Stop this tree-cutting farce. Lawmakers must pass new laws to hold KU accountable.

If it weren’t so outrageous, the situation would be farcical: Lexington Police arresting a 64-year-old woman who stood in front of a crabapple tree on Lansdowne Drive so Kentucky Utilities contractors couldn’t cut it down as part of an absurd clear-cutting campaign under sky-high transmission lines. Hey, while they were at it, they could have also arrested former vice mayor Isabel Yates, who at the age of 97, was also at Monday’s protest.

But KU, or its corporate overlords at the PPL Corporation headquartered in Philadelphia, have clearly decided that bad headlines are a small price to pay in order to clear every tree big or small from underneath those large lines. Instead of moratoriums and compromise — begged for by citizens and politicians alike — KU ignored its many Lexington ratepayers and continues on full speed ahead. Despite the fact that those crabapples would never in 100 years reach up to interfere with transmission lines, which is why KU approved their planting on Lansdowne a decade ago.

At issue is the Transmission System Improvement Plan which requires such clear-cutting as a way to avoid power outages and the federal fines that come with them. It doesn’t matter if trees are too small to ever get within reach of the very tall transmission lines (as opposed to the shorter distribution lines in many neighborhoods). This is their corporate policy, and it doesn’t matter if the trees are small or are being used as stormwater control. Compromise, such as considering the type of tree, or simply trimming, would cost more money, so everything must go.

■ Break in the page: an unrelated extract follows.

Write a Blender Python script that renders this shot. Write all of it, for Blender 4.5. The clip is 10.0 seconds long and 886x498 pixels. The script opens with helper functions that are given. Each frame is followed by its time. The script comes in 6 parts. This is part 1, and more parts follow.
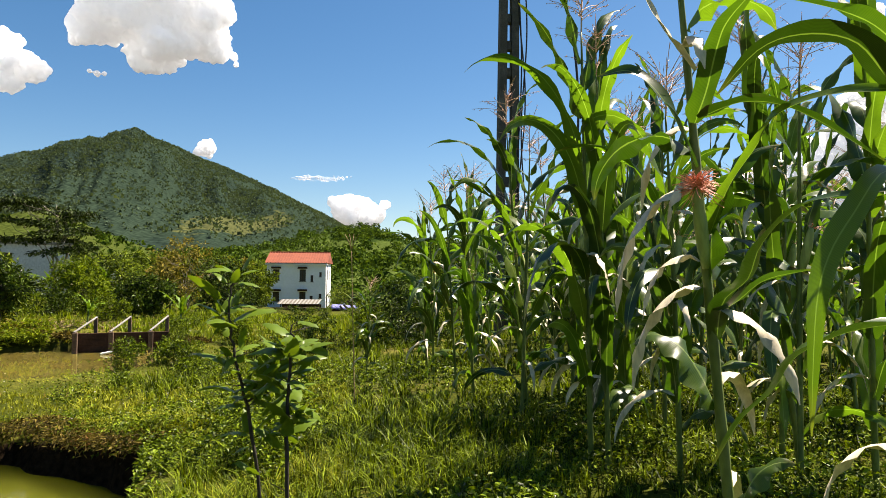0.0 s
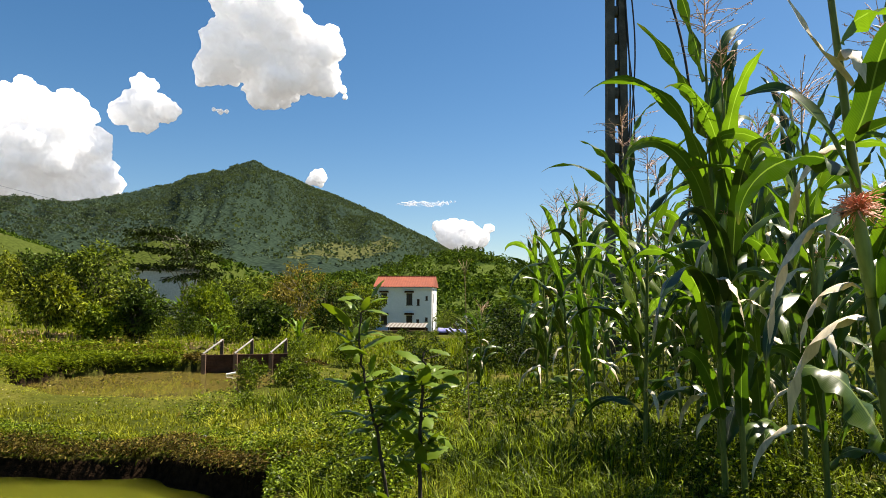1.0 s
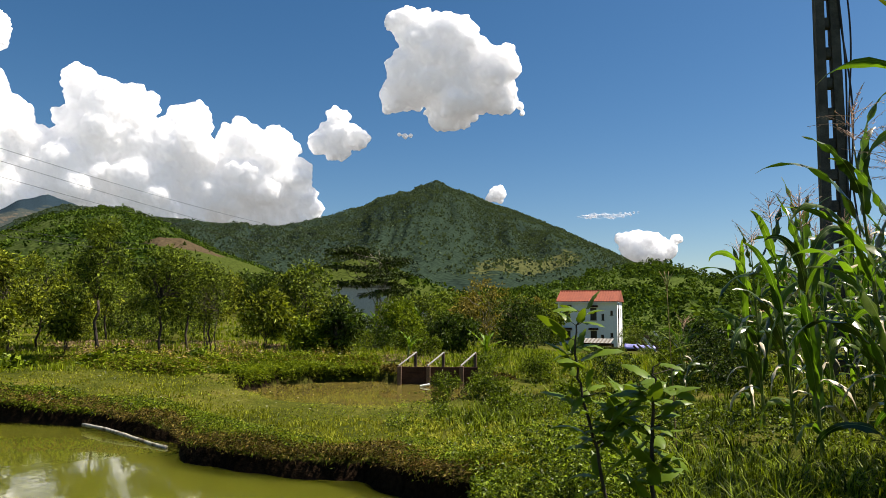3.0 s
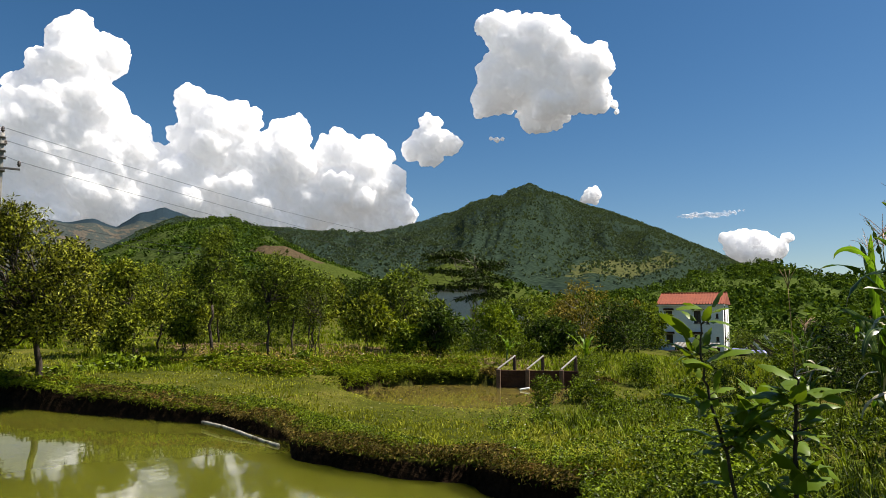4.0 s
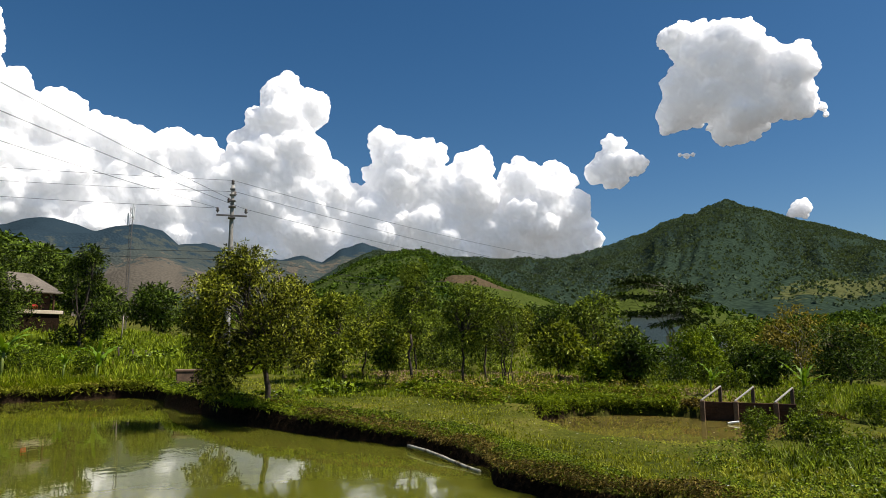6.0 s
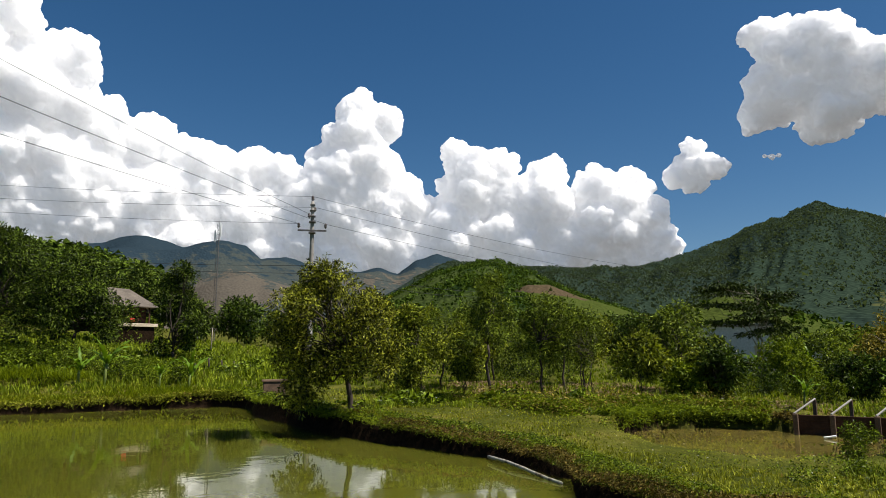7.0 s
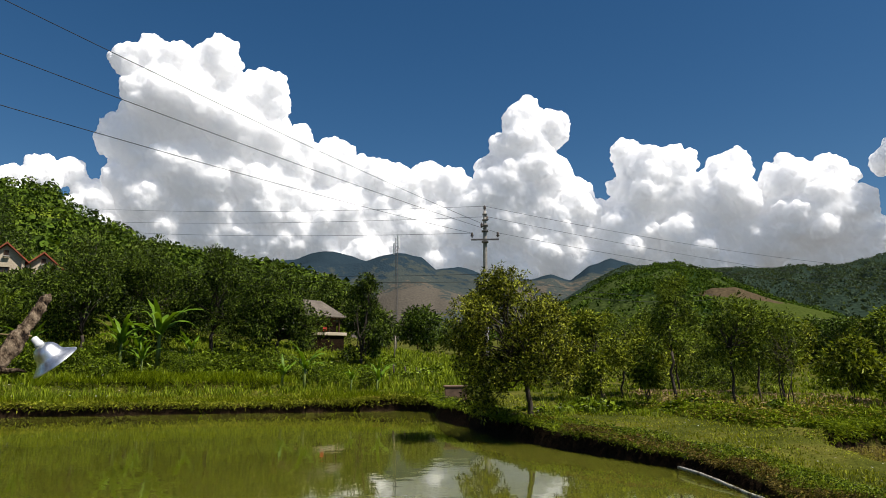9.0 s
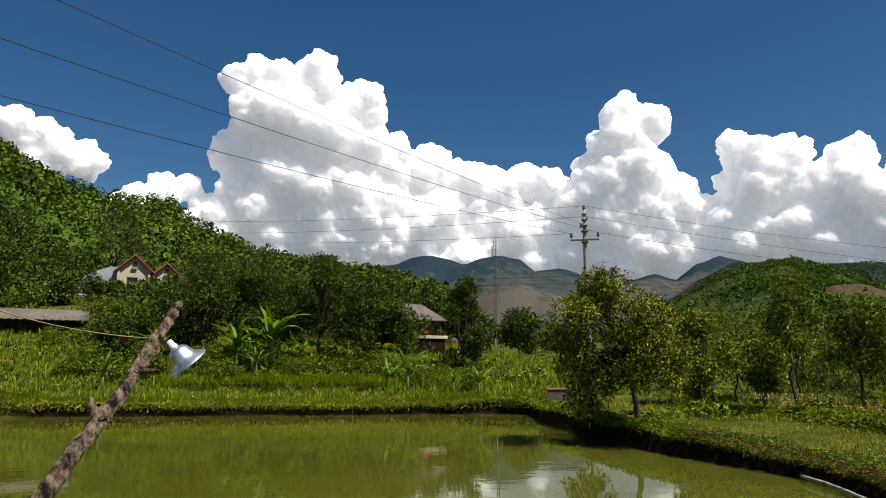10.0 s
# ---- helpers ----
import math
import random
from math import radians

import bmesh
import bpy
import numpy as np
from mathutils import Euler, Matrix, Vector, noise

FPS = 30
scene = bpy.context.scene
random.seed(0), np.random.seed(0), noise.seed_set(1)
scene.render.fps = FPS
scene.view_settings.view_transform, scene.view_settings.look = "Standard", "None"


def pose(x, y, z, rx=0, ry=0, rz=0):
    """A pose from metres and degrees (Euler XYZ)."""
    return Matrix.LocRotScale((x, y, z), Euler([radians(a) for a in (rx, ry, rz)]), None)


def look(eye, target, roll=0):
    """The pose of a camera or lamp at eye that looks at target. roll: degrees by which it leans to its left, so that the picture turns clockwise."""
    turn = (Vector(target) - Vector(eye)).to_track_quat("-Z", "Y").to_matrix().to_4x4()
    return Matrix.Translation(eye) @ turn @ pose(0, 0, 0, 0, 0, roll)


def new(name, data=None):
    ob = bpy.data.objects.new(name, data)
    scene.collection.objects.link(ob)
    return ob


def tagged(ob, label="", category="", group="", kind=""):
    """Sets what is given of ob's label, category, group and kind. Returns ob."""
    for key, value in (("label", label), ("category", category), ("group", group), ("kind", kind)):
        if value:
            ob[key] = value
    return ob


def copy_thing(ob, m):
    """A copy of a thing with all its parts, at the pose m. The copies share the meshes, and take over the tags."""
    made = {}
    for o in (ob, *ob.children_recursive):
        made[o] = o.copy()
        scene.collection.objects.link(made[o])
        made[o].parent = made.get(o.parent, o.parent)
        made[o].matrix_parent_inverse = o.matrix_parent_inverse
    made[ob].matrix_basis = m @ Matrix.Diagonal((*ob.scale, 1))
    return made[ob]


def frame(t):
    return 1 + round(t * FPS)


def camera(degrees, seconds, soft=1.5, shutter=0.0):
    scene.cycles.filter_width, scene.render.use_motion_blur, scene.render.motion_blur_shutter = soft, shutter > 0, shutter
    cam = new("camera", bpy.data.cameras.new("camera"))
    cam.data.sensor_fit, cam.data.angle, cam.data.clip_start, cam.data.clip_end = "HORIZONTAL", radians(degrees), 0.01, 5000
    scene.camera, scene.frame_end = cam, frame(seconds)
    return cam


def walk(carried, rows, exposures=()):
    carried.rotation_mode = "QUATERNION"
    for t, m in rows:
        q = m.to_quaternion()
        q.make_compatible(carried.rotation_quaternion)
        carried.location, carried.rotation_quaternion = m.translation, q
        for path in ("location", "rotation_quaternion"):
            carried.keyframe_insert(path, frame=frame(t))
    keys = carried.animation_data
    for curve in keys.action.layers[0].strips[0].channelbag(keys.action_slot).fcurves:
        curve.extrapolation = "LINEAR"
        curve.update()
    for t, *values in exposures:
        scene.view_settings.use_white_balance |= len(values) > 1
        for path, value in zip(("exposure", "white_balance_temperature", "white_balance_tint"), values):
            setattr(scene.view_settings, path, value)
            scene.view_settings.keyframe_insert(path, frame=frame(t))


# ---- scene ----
# ---- camera ----
cam = camera(66.8, 10.0, soft=0.8)
ROWS = [
    (0, pose(-0.000, 0.000, 1.150, 92.34, 0, -0.00) @ pose(0, 0, 0, 0, 0, 0.36)),
    (0.5, pose(-0.047, -0.003, 1.163, 93.38, 0, 4.73) @ pose(0, 0, 0, 0, 0, 0.36)),
    (1, pose(-0.087, -0.009, 1.166, 94.29, 0, 8.89) @ pose(0, 0, 0, 0, 0, 0.23)),
    (1.5, pose(-0.117, -0.011, 1.165, 94.86, 0, 12.50) @ pose(0, 0, 0, 0, 0, 0.22)),
    (2, pose(-0.155, -0.009, 1.167, 95.18, 0, 16.19) @ pose(0, 0, 0, 0, 0, 0.12)),
    (2.5, pose(-0.190, -0.008, 1.164, 95.35, 0, 20.16) @ pose(0, 0, 0, 0, 0, 0.22)),
    (4, pose(-0.317, -0.025, 1.132, 95.80, 0, 32.25) @ pose(0, 0, 0, 0, 0, 0.06)),
    (4.5, pose(-0.339, -0.056, 1.137, 96.04, 0, 36.15) @ pose(0, 0, 0, 0, 0, 0.00)),
    (5, pose(-0.338, -0.101, 1.145, 96.58, 0, 40.40) @ pose(0, 0, 0, 0, 0, -0.11)),
    (5.5, pose(-0.315, -0.151, 1.150, 97.38, 0, 44.43) @ pose(0, 0, 0, 0, 0, -0.13)),
    (7, pose(-0.203, -0.319, 1.164, 99.01, 0, 54.47) @ pose(0, 0, 0, 0, 0, -0.25)),
    (7.5, pose(-0.185, -0.366, 1.163, 99.20, 0, 57.57) @ pose(0, 0, 0, 0, 0, -0.23)),
    (8, pose(-0.170, -0.389, 1.146, 99.40, 0, 61.46) @ pose(0, 0, 0, 0, 0, -0.01)),
    (8.5, pose(-0.160, -0.410, 1.133, 99.56, 0, 65.44) @ pose(0, 0, 0, 0, 0, -0.04)),
    (9, pose(-0.149, -0.426, 1.127, 99.69, 0, 69.17) @ pose(0, 0, 0, 0, 0, -0.08)),
    (9.5, pose(-0.133, -0.436, 1.125, 99.79, 0, 73.19) @ pose(0, 0, 0, 0, 0, -0.09)),
    (10, pose(-0.117, -0.454, 1.118, 99.95, 0, 77.63) @ pose(0, 0, 0, 0, 0, -0.12)),
]
walk(cam, ROWS, [(0, 1.55, 7200, 14), (1, 1.41, 7050, 13), (2.5, 1.11, 6900, 13), (5, 0.82, 6650, 12), (7.5, 0.6, 6500, 12), (10, 0.54, 6500, 12)])

# ---- sky, sun, exposure ----
SUN_AZ, SUN_EL = radians(-54), radians(58)      # to the right of the first view, high
world = bpy.data.worlds.new("sky")
scene.world = world
world.use_nodes = True
wn, wl = world.node_tree.nodes, world.node_tree.links
sky = wn.new("ShaderNodeTexSky")
sky.sky_type = "NISHITA"
sky.sun_disc = False
sky.sun_elevation = SUN_EL
sky.sun_rotation = -SUN_AZ
sky.altitude = 900
sky.air_density, sky.dust_density, sky.ozone_density = 1.0, 0.8, 2.2
wn["Background"].inputs["Strength"].default_value = 0.05
deep = wn.new("ShaderNodeHueSaturation")
deep.inputs["Hue"].default_value, deep.inputs["Saturation"].default_value = 0.497, 1.3
wl.new(sky.outputs[0], deep.inputs["Color"])
wl.new(deep.outputs[0], wn["Background"].inputs["Color"])
sun = new("sun", bpy.data.lights.new("sun", "SUN"))
sun.data.energy, sun.data.angle, sun.data.color = 5.0, radians(0.53), (1.0, 0.95, 0.86)
sun.matrix_world = look((0, 0, 50), (0 + math.sin(SUN_AZ) * math.cos(SUN_EL), -math.cos(SUN_AZ) * math.cos(SUN_EL), 50 - math.sin(SUN_EL)))

# ---- materials ----
def material(name):
    m = bpy.data.materials.new(name)
    m.use_nodes = True
    return m, m.node_tree.nodes, m.node_tree.links, m.node_tree.nodes["Principled BSDF"]


def ramp(nodes, stops):
    r = nodes.new("ShaderNodeValToRGB")
    e = r.color_ramp.elements
    while len(e) < len(stops):
        e.new(0.5)
    for k, (p, c) in zip(e, stops):
        k.position, k.color = p, (*c, 1)
    return r


def noise_tex(nodes, links, scale, detail=6, rough=0.6, coords="Object", stretch=(1, 1, 1)):
    tc, mp, n = nodes.new("ShaderNodeTexCoord"), nodes.new("ShaderNodeMapping"), nodes.new("ShaderNodeTexNoise")
    mp.inputs["Scale"].default_value = stretch
    n.inputs["Scale"].default_value, n.inputs["Detail"].default_value, n.inputs["Roughness"].default_value = scale, detail, rough
    links.new(tc.outputs[coords], mp.inputs[0])
    links.new(mp.outputs[0], n.inputs[0])
    return n


def bump(nodes, links, bsdf, height, strength, distance=0.02):
    b = nodes.new("ShaderNodeBump")
    b.inputs["Strength"].default_value, b.inputs["Distance"].default_value = strength, distance
    links.new(height, b.inputs["Height"])
    links.new(b.outputs[0], bsdf.inputs["Normal"])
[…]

According to local and state politicians, including the Public Service Commission, there is nothing they can do. KU owns the right of ways under the transmission lines, and therefore company officials get to do whatever they want.

But there is something deeply wrong when a for-profit company has no accountability to the people it serves, whether they are shareholders or not. If our government is truly for the people, then the General Assembly should pass new laws that require KU to compromise with local governments, rather than use a blanket corporate policy to erase much needed tree canopy. Rep. Susan Westrom, D-Lexington, who was at Monday’s protest, told the Herald-Leader she is planning to do just that — file legislation that requires all public utilities to communicate and compromise on local issues with the public, “instead of ignoring them as KU as done.”

KU says it will replace the trees with shrubs and find other ways to be good corporate citizens. But there is no excuse for a company that holds a vital public utility to thumb its nose at a government elected by the people.

This situation is a cautionary tale for what happens when public utilities are owned by for-profit companies, and one this paper tried to correct in 2006 when it urged Lexington to buy our water system from Kentucky American Water. That effort failed, and our water rates continue to climb. KU’s lobbyists may likewise be able to defeat any civic attempts to curb this absurd behavior because our government often appears to be held hostage to the highest corporate bidders. But the idea that there’s nothing anyone can do against corporate behavior that has outraged so many citizens is absurd. Surely we can do better than this.